Pearl Lines by Walter Price — dancing with whiteness

Walter Price is unconventional. These days, Instagram is increasingly a place to catch a glimpse of artists and their work, but this American artist’s page doesn’t exist. Speaking to Price by Zoom in his New York studio, I discovered he had left social media in 2017. “Too much looking and not enough thinking,” he says. And one thing Price wants viewers of his work to do is to sit with and think about his paintings and drawings.

With his first major solo exhibition in the UK, Pearl Lines, about to open at Camden Art Centre in London, Price talks about the juxtaposition of styles and ideas in his work. He chose the title of his show because of its ambiguity in meaning but also to reference the value he places on drawing. It’s the same title as previous shows he’s had, because, he believes: “There's an effective magic to repetition. Like with a favourite song. I’d like to exhaust this title like a radio DJ does with a summer hit.”
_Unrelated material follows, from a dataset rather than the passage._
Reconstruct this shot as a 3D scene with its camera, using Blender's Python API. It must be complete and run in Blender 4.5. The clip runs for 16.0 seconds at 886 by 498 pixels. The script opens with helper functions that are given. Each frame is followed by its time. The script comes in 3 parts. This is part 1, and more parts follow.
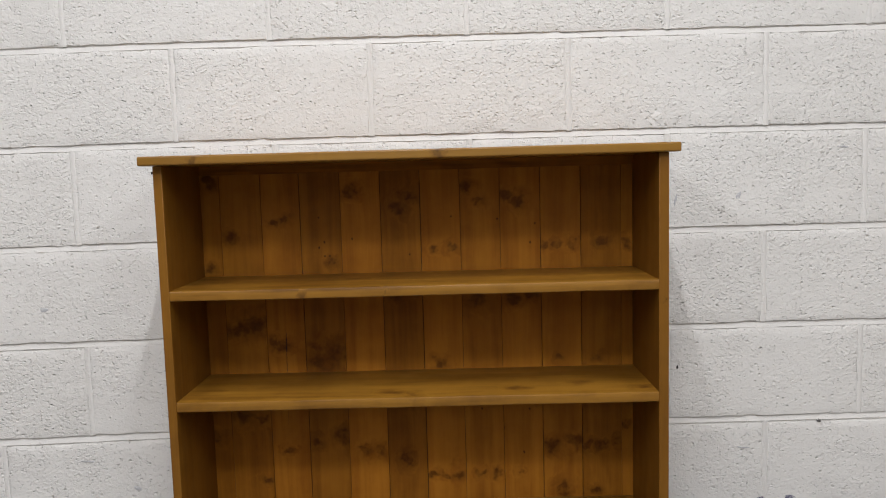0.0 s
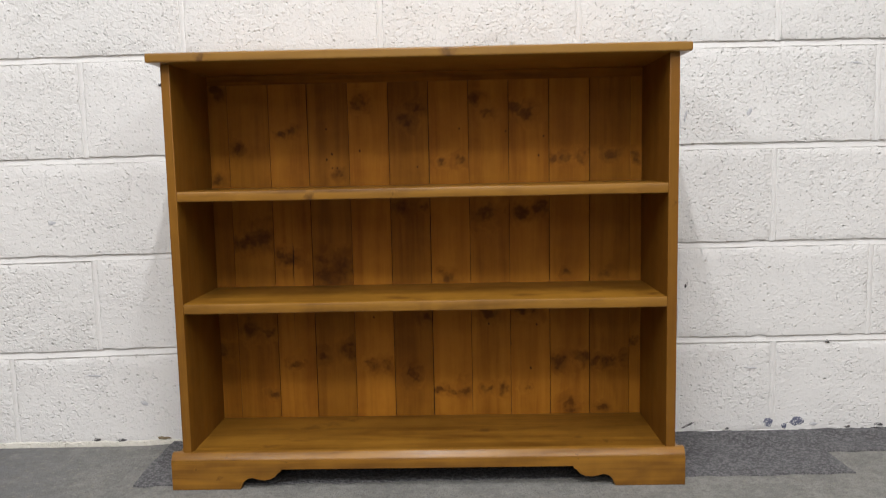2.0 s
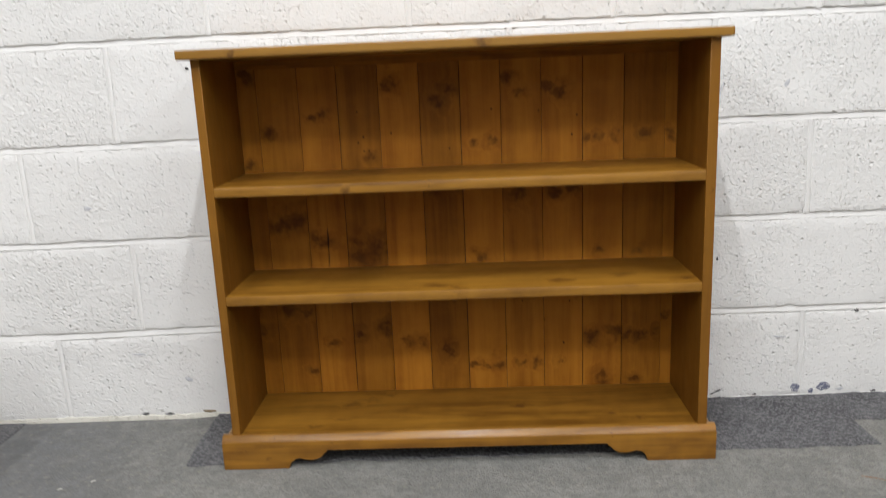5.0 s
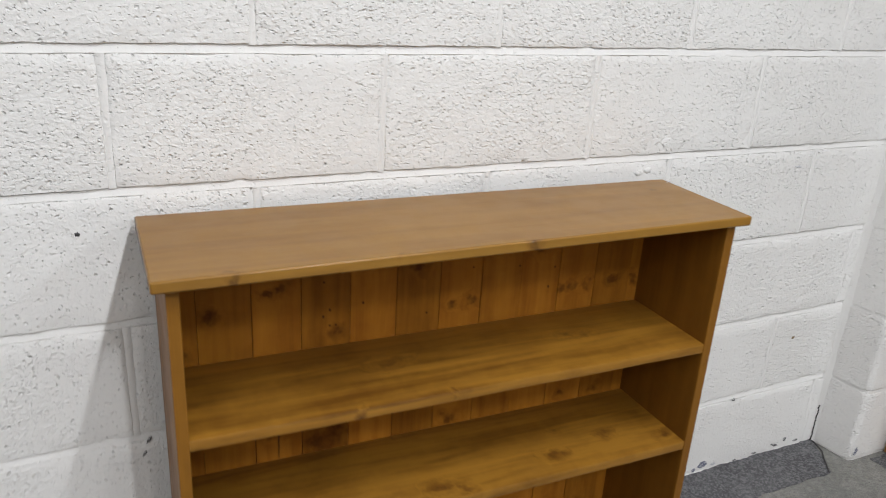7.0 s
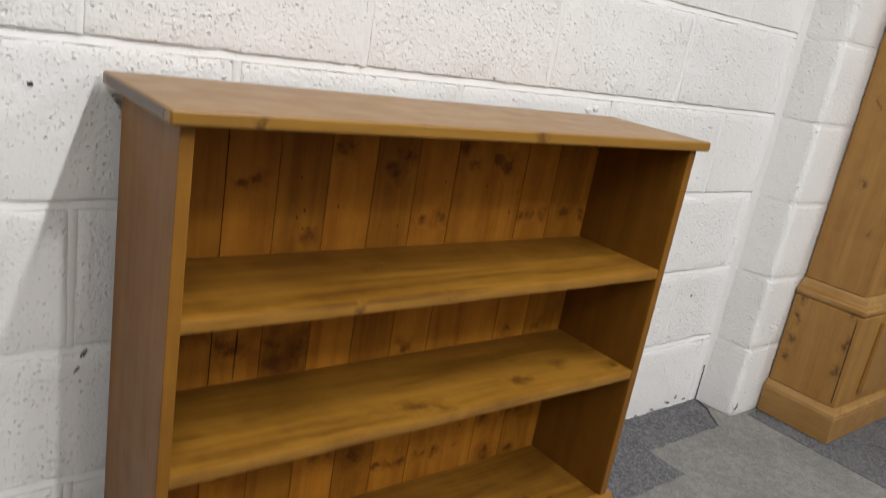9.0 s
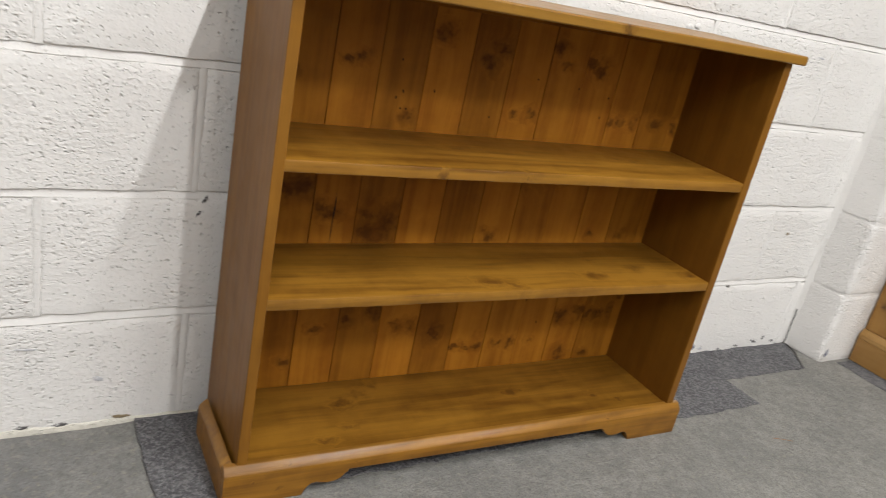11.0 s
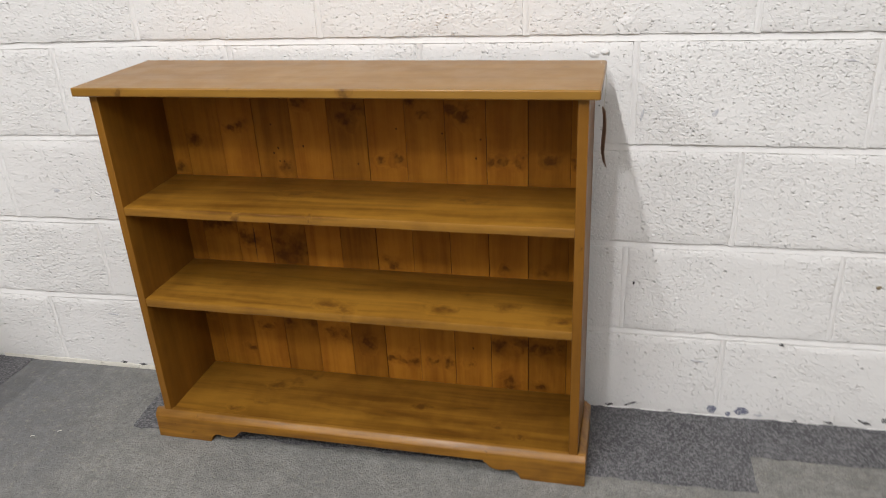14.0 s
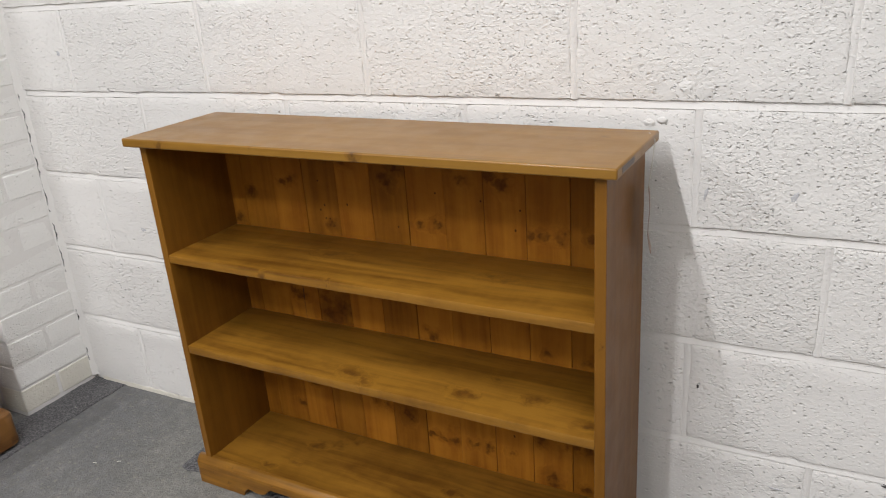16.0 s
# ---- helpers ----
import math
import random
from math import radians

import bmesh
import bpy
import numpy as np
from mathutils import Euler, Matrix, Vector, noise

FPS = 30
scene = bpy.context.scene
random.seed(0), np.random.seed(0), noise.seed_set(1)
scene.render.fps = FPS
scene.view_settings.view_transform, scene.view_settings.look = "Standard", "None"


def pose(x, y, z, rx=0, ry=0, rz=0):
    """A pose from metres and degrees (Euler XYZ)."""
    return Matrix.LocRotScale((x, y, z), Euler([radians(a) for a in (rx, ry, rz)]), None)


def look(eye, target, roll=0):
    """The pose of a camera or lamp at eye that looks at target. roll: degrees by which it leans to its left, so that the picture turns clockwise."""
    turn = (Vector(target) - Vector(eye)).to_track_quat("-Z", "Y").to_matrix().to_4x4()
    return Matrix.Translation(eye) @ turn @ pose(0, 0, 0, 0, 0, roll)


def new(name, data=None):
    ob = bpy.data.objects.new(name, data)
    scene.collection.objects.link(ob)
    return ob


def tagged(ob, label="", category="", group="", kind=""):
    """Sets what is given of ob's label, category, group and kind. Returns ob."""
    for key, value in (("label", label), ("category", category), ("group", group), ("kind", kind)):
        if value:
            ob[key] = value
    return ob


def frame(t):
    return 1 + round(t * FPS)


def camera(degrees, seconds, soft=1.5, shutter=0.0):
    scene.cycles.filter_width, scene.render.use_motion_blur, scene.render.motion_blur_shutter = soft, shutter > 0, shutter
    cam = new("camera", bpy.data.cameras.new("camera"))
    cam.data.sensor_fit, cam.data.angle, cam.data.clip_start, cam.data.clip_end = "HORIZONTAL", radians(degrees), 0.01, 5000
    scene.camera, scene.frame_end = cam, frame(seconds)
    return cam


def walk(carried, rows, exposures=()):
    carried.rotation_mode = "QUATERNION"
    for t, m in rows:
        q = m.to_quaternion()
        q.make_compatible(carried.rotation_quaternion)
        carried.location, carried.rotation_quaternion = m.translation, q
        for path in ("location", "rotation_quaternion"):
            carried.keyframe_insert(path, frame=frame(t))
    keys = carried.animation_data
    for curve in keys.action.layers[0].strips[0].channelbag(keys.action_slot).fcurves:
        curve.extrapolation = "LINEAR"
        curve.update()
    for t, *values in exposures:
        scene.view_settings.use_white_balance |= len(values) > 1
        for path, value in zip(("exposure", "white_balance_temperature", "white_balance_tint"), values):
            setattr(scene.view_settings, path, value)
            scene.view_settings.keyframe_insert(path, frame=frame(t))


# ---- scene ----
cam = camera(60.2, 16.0, soft=1.0, shutter=0.7)
PATH = [
    (0, (0.055, -1.747, 0.818), (0.058, 0.244, 0.62), -1.6),
    (0.5, (0.053, -1.758, 0.776), (0.053, 0.233, 0.588), -1.7),
    (1, (0.056, -1.768, 0.729), (0.052, 0.223, 0.534), -1.5),
    (1.5, (0.054, -1.78, 0.691), (0.043, 0.209, 0.482), -1.3),
    (2, (0.048, -1.758, 0.647), (0.034, 0.229, 0.424), -1.2),
    (2.5, (0.044, -1.73, 0.604), (0.034, 0.256, 0.365), -1.3),
    (3, (0.042, -1.719, 0.582), (0.03, 0.262, 0.31), -1.5),
    (3.2, (0.028, -1.718, 0.568), (0.033, 0.263, 0.298), -1.6),
    (5.3, (-0.009, -1.746, 0.95), (-0.064, 0.182, 0.423), -2.6),
    (5.5, (-0.025, -1.739, 1.069), (-0.041, 0.175, 0.489), -2.1),
    (6, (-0.132, -1.655, 1.24), (0.073, 0.216, 0.565), -0.6),
    (6.5, (-0.38, -1.483, 1.288), (0.165, 0.302, 0.568), 1.5),
    (7, (-0.579, -1.241, 1.27), (0.252, 0.433, 0.559), 3.6),
    (7.5, (-0.737, -1.112, 1.243), (0.297, 0.457, 0.557), 5.7),
    (8, (-0.791, -1.05, 1.176), (0.361, 0.453, 0.533), 7.5),
    (8.5, (-0.804, -1.056, 1.094), (0.417, 0.416, 0.509), 8.8),
    (9, (-0.814, -1.107, 1.006), (0.442, 0.34, 0.433), 10.0),
    (9.5, (-0.83, -1.165, 0.931), (0.403, 0.303, 0.361), 10.8),
    (10, (-0.85, -1.202, 0.874), (0.353, 0.282, 0.283), 11.7),
    (10.2, (-0.858, -1.21, 0.852), (0.329, 0.279, 0.242), 12.2),
    (12.3, (-0.44, -1.564, 1.113), (0.067, 0.166, 0.246), 6.3),
    (12.5, (-0.31, -1.634, 1.131), (0.116, 0.11, 0.248), 5.2),
    (13, (0.0, -1.682, 1.128), (0.127, 0.101, 0.232), 1.5),
    (13.5, (0.294, -1.646, 1.146), (0.132, 0.151, 0.283), -1.3),
    (14, (0.538, -1.6, 1.176), (0.114, 0.165, 0.335), -3.0),
    (14.5, (0.646, -1.484, 1.176), (0.056, 0.245, 0.362), -3.6),
    (15, (0.717, -1.392, 1.183), (-0.024, 0.291, 0.397), -4.2),
    (15.5, (0.777, -1.354, 1.187), (-0.066, 0.298, 0.44), -4.4),
    (16, (0.795, -1.352, 1.17), (-0.101, 0.286, 0.452), -4.3),
]
walk(cam, [(t, look(eye, target, roll)) for t, eye, target, roll in PATH],
     [(0.0, -0.53, 6450, 12), (0.5, -0.48, 6450, 12), (1.5, -0.33, 6450, 12), (3.0, -0.12, 6450, 12), (5.5, -0.19, 6270, 10), (6.5, -0.43, 6220, 10),
      (8.0, -0.48, 6290, 11), (9.0, -0.38, 6420, 11), (10.0, -0.14, 6600, 10), (12.5, -0.14, 6560, 12), (13.5, -0.26, 6450, 12), (15.0, -0.32, 6470, 12),
      (16.0, -0.41, 6470, 12)])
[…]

It’s a natural tendency for Price to go against the grain in his work. “I’m always thinking about how to make people more comfortable with being uncomfortable. I use visual contradictions to symbolise ideas for myself but also [to allow] viewers to have their own story with these objects.” Blending elements of abstraction and figuration, he paints familiar motifs like couches, trees, fire, water, cars and bathtubs in unfamiliar contexts. Often reflecting on black identity in his own experience, and in the larger cultural imagination, he wrestles in his work with traditional conventions of the “right” way to make art.